* _WHAT IS NEEDED_
Print only the lines from the top of the data through the line with "import numpy as np", both included, skipping every picture.

* _SOURCE DATA_
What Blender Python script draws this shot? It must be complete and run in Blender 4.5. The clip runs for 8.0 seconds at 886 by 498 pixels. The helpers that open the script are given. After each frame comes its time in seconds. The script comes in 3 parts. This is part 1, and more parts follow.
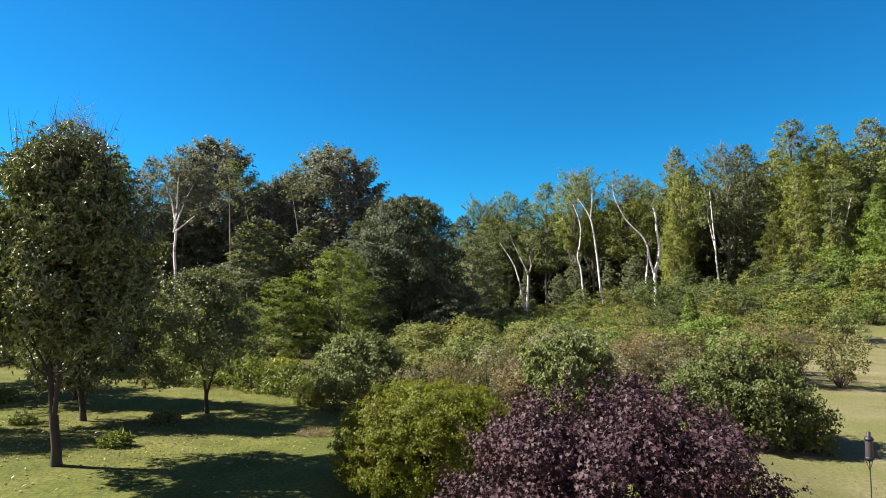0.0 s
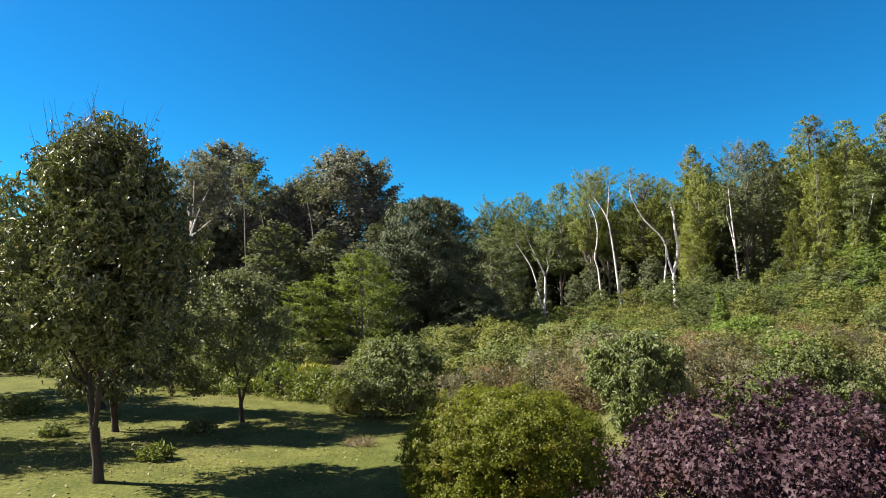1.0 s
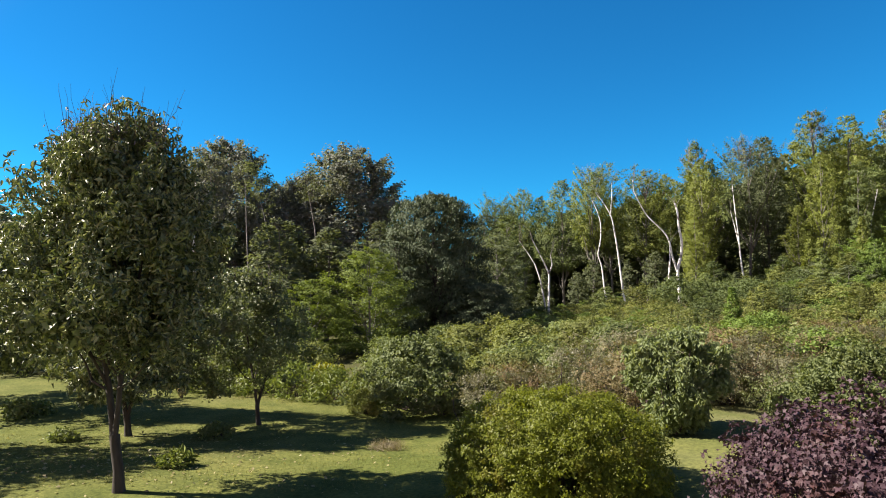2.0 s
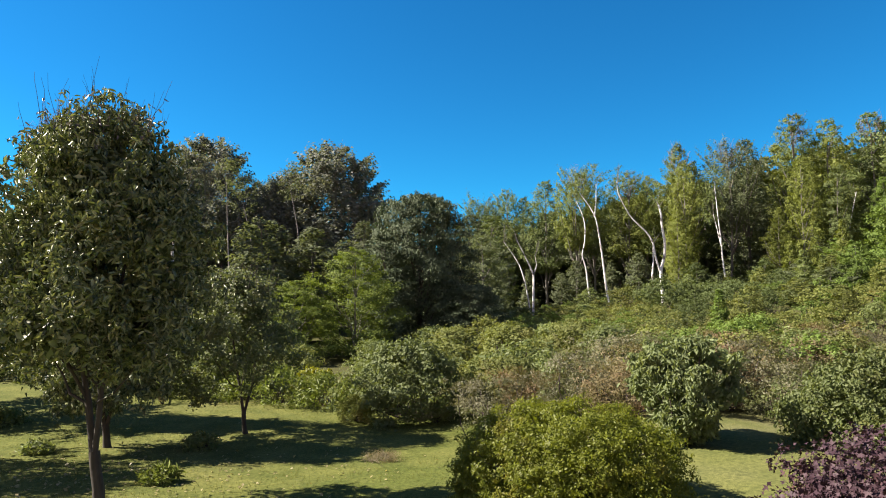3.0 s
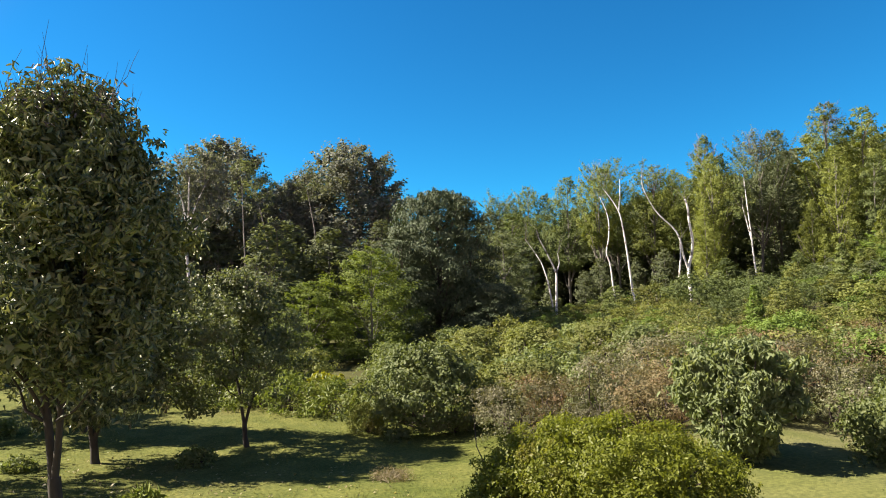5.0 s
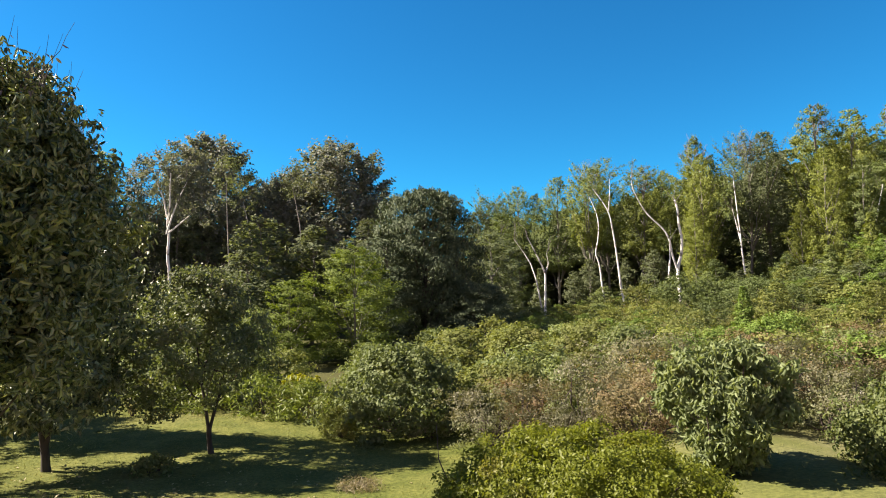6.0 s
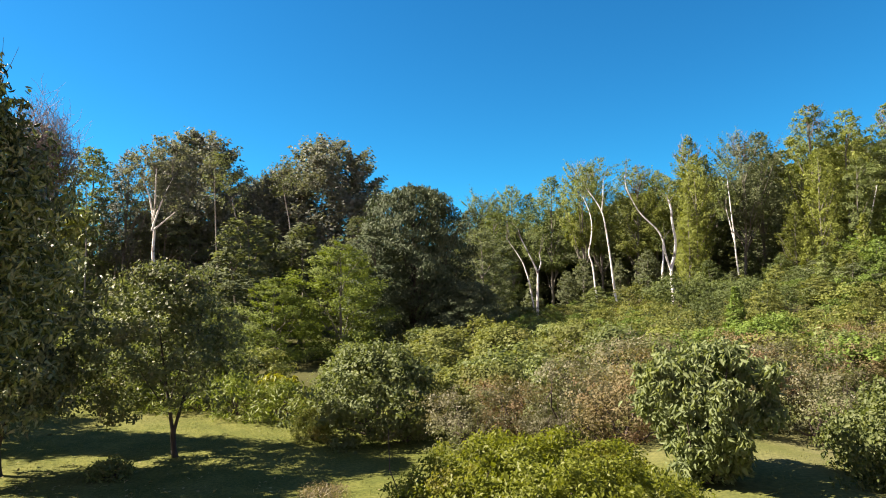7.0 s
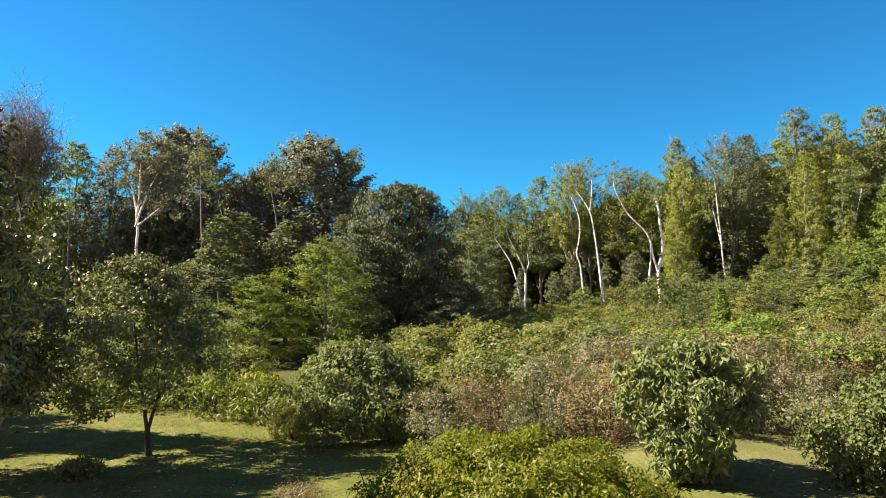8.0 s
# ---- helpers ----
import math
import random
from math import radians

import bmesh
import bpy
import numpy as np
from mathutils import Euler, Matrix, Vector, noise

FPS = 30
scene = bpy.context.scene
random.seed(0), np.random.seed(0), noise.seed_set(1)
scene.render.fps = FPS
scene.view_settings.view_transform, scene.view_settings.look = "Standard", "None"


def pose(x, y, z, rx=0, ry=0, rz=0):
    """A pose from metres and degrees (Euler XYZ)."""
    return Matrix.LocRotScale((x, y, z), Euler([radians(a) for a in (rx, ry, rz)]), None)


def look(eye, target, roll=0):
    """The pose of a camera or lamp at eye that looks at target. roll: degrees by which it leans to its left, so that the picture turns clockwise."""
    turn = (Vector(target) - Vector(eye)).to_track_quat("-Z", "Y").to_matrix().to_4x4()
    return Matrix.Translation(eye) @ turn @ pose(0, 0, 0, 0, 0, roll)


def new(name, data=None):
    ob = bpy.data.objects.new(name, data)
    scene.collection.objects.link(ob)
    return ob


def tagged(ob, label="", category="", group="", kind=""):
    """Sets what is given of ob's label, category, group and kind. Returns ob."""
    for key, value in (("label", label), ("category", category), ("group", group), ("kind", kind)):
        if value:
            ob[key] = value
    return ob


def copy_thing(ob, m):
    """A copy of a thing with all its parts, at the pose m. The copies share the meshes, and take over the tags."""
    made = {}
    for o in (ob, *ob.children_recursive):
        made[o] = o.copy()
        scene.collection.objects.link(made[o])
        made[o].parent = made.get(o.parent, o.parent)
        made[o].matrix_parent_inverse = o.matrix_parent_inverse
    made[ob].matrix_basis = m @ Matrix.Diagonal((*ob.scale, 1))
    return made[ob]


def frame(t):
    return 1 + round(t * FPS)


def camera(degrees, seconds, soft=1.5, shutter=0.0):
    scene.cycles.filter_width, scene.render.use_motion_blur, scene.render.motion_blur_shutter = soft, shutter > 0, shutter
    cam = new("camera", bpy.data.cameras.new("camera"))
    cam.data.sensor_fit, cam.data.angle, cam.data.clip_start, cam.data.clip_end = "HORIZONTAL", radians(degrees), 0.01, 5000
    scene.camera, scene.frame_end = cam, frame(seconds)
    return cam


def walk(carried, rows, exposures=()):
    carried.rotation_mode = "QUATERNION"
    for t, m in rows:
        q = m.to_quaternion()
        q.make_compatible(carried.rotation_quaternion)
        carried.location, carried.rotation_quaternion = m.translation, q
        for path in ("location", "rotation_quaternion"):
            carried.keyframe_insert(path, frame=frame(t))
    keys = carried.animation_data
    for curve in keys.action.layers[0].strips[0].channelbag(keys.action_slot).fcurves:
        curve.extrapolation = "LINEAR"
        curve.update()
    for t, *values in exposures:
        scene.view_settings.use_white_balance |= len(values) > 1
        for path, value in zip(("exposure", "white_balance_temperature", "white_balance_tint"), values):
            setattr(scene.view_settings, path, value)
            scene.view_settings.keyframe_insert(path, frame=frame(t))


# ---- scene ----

* _PROBLEM SOLUTION_
What Blender Python script draws this shot? It must be complete and run in Blender 4.5. The clip runs for 8.0 seconds at 886 by 498 pixels. The helpers that open the script are given. After each frame comes its time in seconds. The script comes in 3 parts. This is part 1, and more parts follow.
0.0 s
1.0 s
2.0 s
3.0 s
5.0 s
6.0 s
7.0 s
8.0 s
# ---- helpers ----
import math
import random
from math import radians

import bmesh
import bpy
import numpy as np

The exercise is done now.